Vorbereitung mit Störgeräuschen
Auch diesmal begleiteten außersportliche Störgeräusche um die viel diskutierte Verpflichtung von Felix Nmecha den Auftakt in eine sechswöchige Vorbereitung, die unter erschwerten Bedingungen stattfindet. Dem 40-Jährigen steht bis Ende dieser Woche nur ein Rumpfkader zur Verfügung, eine Woche nach der Rückkehr der Nationalspieler geht es für elf Tage in die USA. Eine PR-Reise, in die mühsam ein Mini-Trainingslager integriert wurde. Mehr als einen kompletten Tag werden die Profis in Flugzeugen verbringen, reisen durch verschiedene Zeitzonen und müssen nach der Rückkehr in wenigen Tagen den Jet-Lag aus den Beinen und Köpfen schütteln.

Alles andere als optimal, doch der Perfektionist Terzic stellt sich dieser Herausforderung ohne öffentliches Murren.
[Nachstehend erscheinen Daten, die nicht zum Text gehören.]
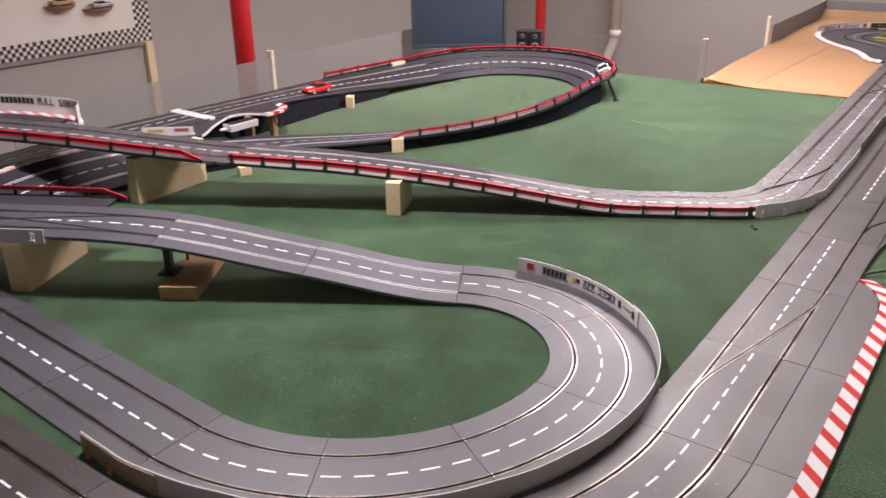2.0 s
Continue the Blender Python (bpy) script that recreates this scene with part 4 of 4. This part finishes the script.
for k0, k1 in ((0.330, 0.435), (0.640, 0.745)):
    far_bar(k0, k1, 0.004, 0.036, INK)
    for z in (0.0055, 0.0335):
        far_bar(k0 + 0.003, k1 - 0.003, z, z + 0.001, YELLOW_INK)
    far_word(k0 + 0.006, k1 - 0.006, 11, 0.011, 0.030, YELLOW_INK)
far_word(0.455, 0.62, 15, 0.013, 0.027, FADED_GREY)
far_bar(0.450, 0.625, 0.0345, 0.0375, FADED_ROSE)
far_bar(0.450, 0.625, 0.004, 0.006, FADED_ROSE)
for k0, k1, n, mat in ((0.760, 0.785, 1, RED_INK), (0.790, 0.855, 6, GREY_WOOD), (0.870, 0.885, 1, RED_INK), (0.890, 0.955, 7, GREY_WOOD)):
    far_word(k0, k1, n, 0.010, 0.031, mat)
far_bar(0.757, 0.99, 0.0345, 0.0375, FADED_ROSE)
far_bar(0.757, 0.99, 0.004, 0.006, FADED_ROSE)
for k0, k1, n, mat in ((0.05, 0.075, 1, RED_INK), (0.085, 0.18, 7, GREY_WOOD), (0.21, 0.235, 1, RED_INK), (0.245, 0.315, 6, FADED_GREY)):
    far_word(k0, k1, n, 0.012, 0.030, mat)

island = thing("planted_island", "flat straw-green island plate with yellow and green moss", "scenery")
shoulder_piece(island, smooth_outline([(-0.545, 4.22), (-0.50, 4.36), (-0.40, 4.43), (-0.25, 4.43), (-0.155, 4.33), (-0.145, 4.19), (-0.28, 4.19), (-0.42, 4.20), (-0.545, 4.22)], 4)[:-1], z1=0.006, mat=MOSS, name="plate")
for i in range(22):
    a = rng.uniform(0, 6.28)
    q = math.sqrt(rng.random())
    x, y = -0.355 + 0.155 * q * math.cos(a), 4.30 + 0.085 * q * math.sin(a)
    moss(x, y, 0.006, rng.uniform(0.018, 0.034), rng.uniform(0.016, 0.03), rng.uniform(0.016, 0.04), rng.choice((MOSS_BRIGHT, MOSS_BRIGHT, MOSS_GREEN, MOSS)), "yellow-green moss clump planted on the island", 130, 0, 0.008)

BARK = material("dry_bark", (0.30, 0.25, 0.19), 0.85, second=(0.18, 0.14, 0.10), scale=80, coarse=20, bump=0.5, bump_scale=150)
tree = thing("model_tree", "bare forked twig standing as a model tree on the island", "tree")


def limb(pts, r0, r1, name="limb"):
    line = spline([(*p, 0) for p in pts])
    bm = bmesh.new()
    rings = []
    n = 14
    for i in range(n + 1):
        p, r, u = line.at(line.length * i / n)
        t = u.cross(r)
        rad = (r0 + (r1 - r0) * i / n) * (1 + 0.25 * noise.noise(Vector((i * 0.7, r0 * 900, 0))))
        q = t.to_track_quat("Z", "Y").to_matrix()
        rings.append([bm.verts.new(p + q @ Vector((rad * math.cos(k * 0.785), rad * math.sin(k * 0.785), 0))) for k in range(8)])
    for a, b in zip(rings, rings[1:]):
        for k in range(8):
            bm.faces.new((a[k], a[(k + 1) % 8], b[(k + 1) % 8], b[k]))
    bm.faces.new(rings[-1])
    bm.faces.new(rings[0][::-1])
    part(name, bm, BARK, tree, smooth=True)


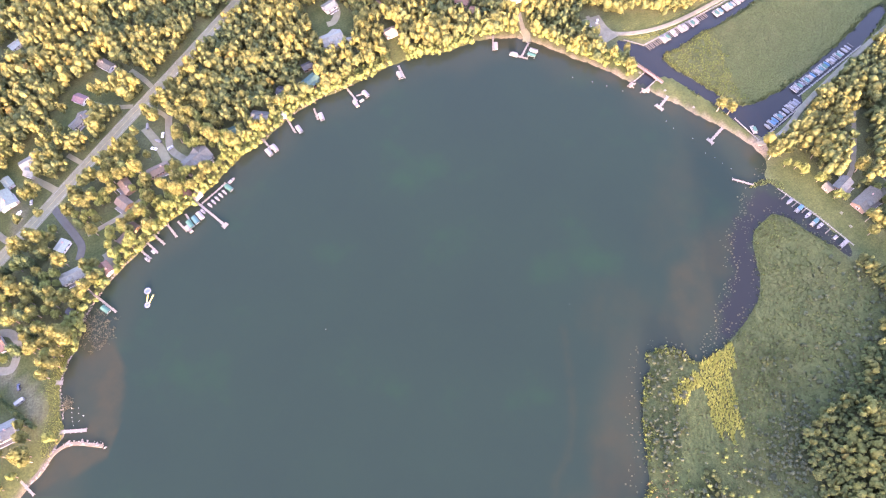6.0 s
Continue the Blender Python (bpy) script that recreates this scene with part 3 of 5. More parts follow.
KEEP_CLEAR = [(h[0] + dx, h[1] + dy, 0.44 * math.hypot(h[3], h[4]) + 0.7) for h in HOUSES for dx, dy in ((0, 0), (-1.2, -2.6)) if h not in CABINS]
KEEP_CLEAR += [(h[0], h[1], 0.4 * math.hypot(h[3], h[4]) + 0.2) for h in CABINS]
KEEP_CLEAR += [(-62, 306, 5.5), (-67, 309, 5), (-54, 322, 5), (-44, 318, 6), (-34, 336, 7), (-46, 338, 6), (-82, 390, 7), (-90, 394, 7), (-75, 388, 6), (-92, 404, 6)]      # open yards


def wooded(x, y):
    n = everything_near(x, y)
    ok = (n["lake"] > 2.5) & (n["canal"] > 3) & (n["emarsh"] > 0) & (n["nmarsh"] > 2) & (n["bog"] > 0) & (n["meadow"] > 0) & (n["road"] > np.where(y < np.interp(x, ROAD[:, 0], ROAD[:, 1]), 9.6, 6.4) + 1.0 * wobble(x, y, 40, 94)) & (n["lawn"] > 1) & (n["lane"] > np.where((x > 240) & (y < 70), 3.6, 1.6))
    ok &= ~((y > 1000) & (n["far"] < 25)) & ((n["glade"] > 0) | (y > 1900) & (wobble(x * 0.4, y, 200, 97) > 0.35)) & (n["farwater"] > 12)
    ok &= area_distance(MARSH_GROVE, x, y) > 1.0
    ok &= ~((x < 32) & (y < -50) & (0.88 * x - 0.47 * y < 86))
    ok &= ~((y > 1000) & (wobble(x * 0.5, y * 1.1, 260, 93) > 1.5)) & ~((y > 280) & (wobble(x, y, 46, 92) > 1.4)) & (line_distance(RIDE, x, y) > 3.4)
    for cx, cy, r in KEEP_CLEAR:
        ok &= (x - cx) ** 2 + (y - cy) ** 2 > r * r
    return ok


def in_view(x, y):
    return (x > -(95 + 0.68 * y)) & (x < np.maximum(355 + 0.4 * y, 0.72 * y + 90))


def woods(name, label, seed, box, cell, leaves, leaf, mat, size, tall, keep, conifers=0.12, ragged=1.0, lobes=3, gold=1.0):
    rng = np.random.RandomState(seed)
    x, y = jitter(rng, *box, cell)
    ok = keep(x, y)
    x, y = x[ok], y[ok]
    ok = wooded(x, y)
    x, y = x[ok], y[ok]
    n = len(x)
    conic = np.where(rng.rand(n) < conifers, 0.9, 0.05 + 0.25 * rng.rand(n))
    stand = 0.5 + 0.5 * np.clip(0.7 * wobble(x, y, 110, seed) + 0.7 * wobble(x, y, 38, seed + 1), -1, 1)
    radius = cell * size * (0.66 + 0.85 * rng.rand(n) ** 1.8) * np.where(conic > 0.5, 0.7, 1)
    height = tall * (0.58 + 0.28 * rng.rand(n) + 0.3 * stand) * np.where(conic > 0.5, 1.12, 1.0)
    shore = area_distance(EAST_MARSH, x, y, 60)
    height *= np.maximum(0.3 + 0.7 * step(0, 30, shore), 0.9 * ((x > 165) & (shore > 9)))      # the wood rises slowly from the marsh
    along, across = 0.47 * x + 0.88 * y, 0.88 * x - 0.47 * y
    sun_gap = (across > 97) & (across < 124) & (x > 20) & (y < 0)      # a gap added along the sun's line: trees cut low to light the gold sedge
    height = np.where(sun_gap, np.minimum(height, np.maximum(1.6, 0.126 * (22 - along))), height)
    height *= np.where((across > 150) & (along > 25) & (x > 60) & (y < 20), 0.8, 1.0)
    height *= np.where(y > 480, 0.8 + 0.3 * np.clip(wobble(x * 0.8, y * 1.1, 190, 95), -1, 1), 1.0)
    tint = np.clip(0.12 + 0.55 * rng.rand(n) + 0.65 * (stand - 0.5), 0, 0.8)
    tint = np.where(y > 800, np.clip(tint + 0.28 * wobble(x * 0.6, y, 380, 96), 0, 0.8), tint)
    tint = tint * gold
    tint = np.where(rng.rand(n) < 0.035 * gold, 0.84 + 0.12 * rng.rand(n), tint)
    tint = np.where(conic > 0.5, tint * 0.3, tint)
    v, f, t, soft = crowns(rng, x, y, height, radius, leaves, leaf, tint, conic, 0.6 + relief(x, y, everything_near(x, y)), lobes, ragged)
    ob = mesh_from(name, v, f, mat, soft, tint=t)
    return tagged(ob, label, "trees", kind="stuff")


def lakeside_lots(x, y):
    """The strip of gardens between the road and the western shore, where trees stand apart."""
    return (x > -172) & (x < 6) & (y > 140) & (y < 258 + 0.52 * np.maximum(x + 110, -60))


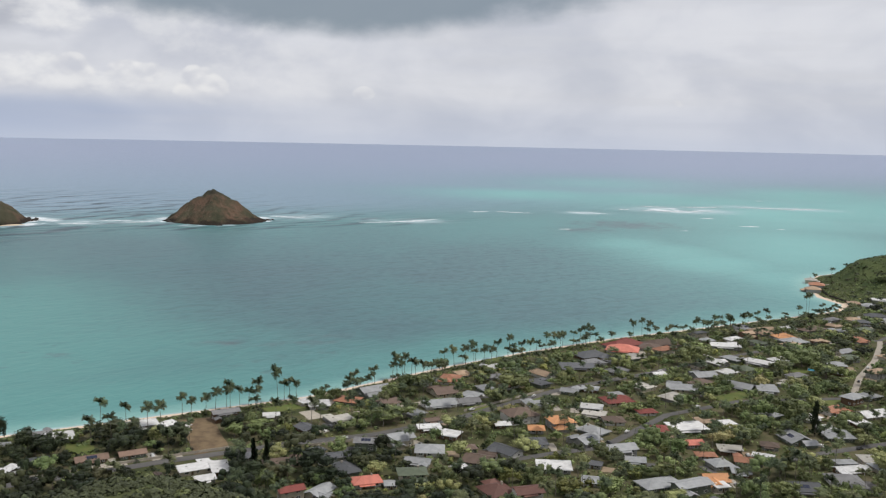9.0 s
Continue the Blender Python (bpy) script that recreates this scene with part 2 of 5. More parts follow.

Die Kollision wirtschaftlicher Notwendigkeiten und sportlicher Interessen verfolgt den Cheftrainer auch auf anderen Ebenen. Erst zwei neue Spieler hat der BVB verpflichtet. Die Preise, siehe Nmecha, sind verdorben, Geduld und Verhandlungsgeschick sind gefragt. Gut möglich, dass Terzic von Sportdirektor Sebastian Kehl erst im Laufe der USA-Reise oder danach weitere Neuzugänge zur Verfügung gestellt werden. Mit der Konsequenz einer nur minimalen Eingewöhnungszeit.
BVB-Trainer als Titel-Baustein
„Wir waren ein Tor vom Meistertitel entfernt“, hat Terzic Ende Mai in der Minute des größten Schmerzes erklärt. „Ab morgen sind wir wieder 34 Spieltage davon entfernt.“ Dieser Satz gilt unverändert. Wie nahe Borussia Dortmund der Schale dann im April und Mai 2024 kommen kann, ist abhängig von vielen Faktoren. Terzics Weiterentwicklung als Cheftrainer könnte ein entscheidender Baustein werden.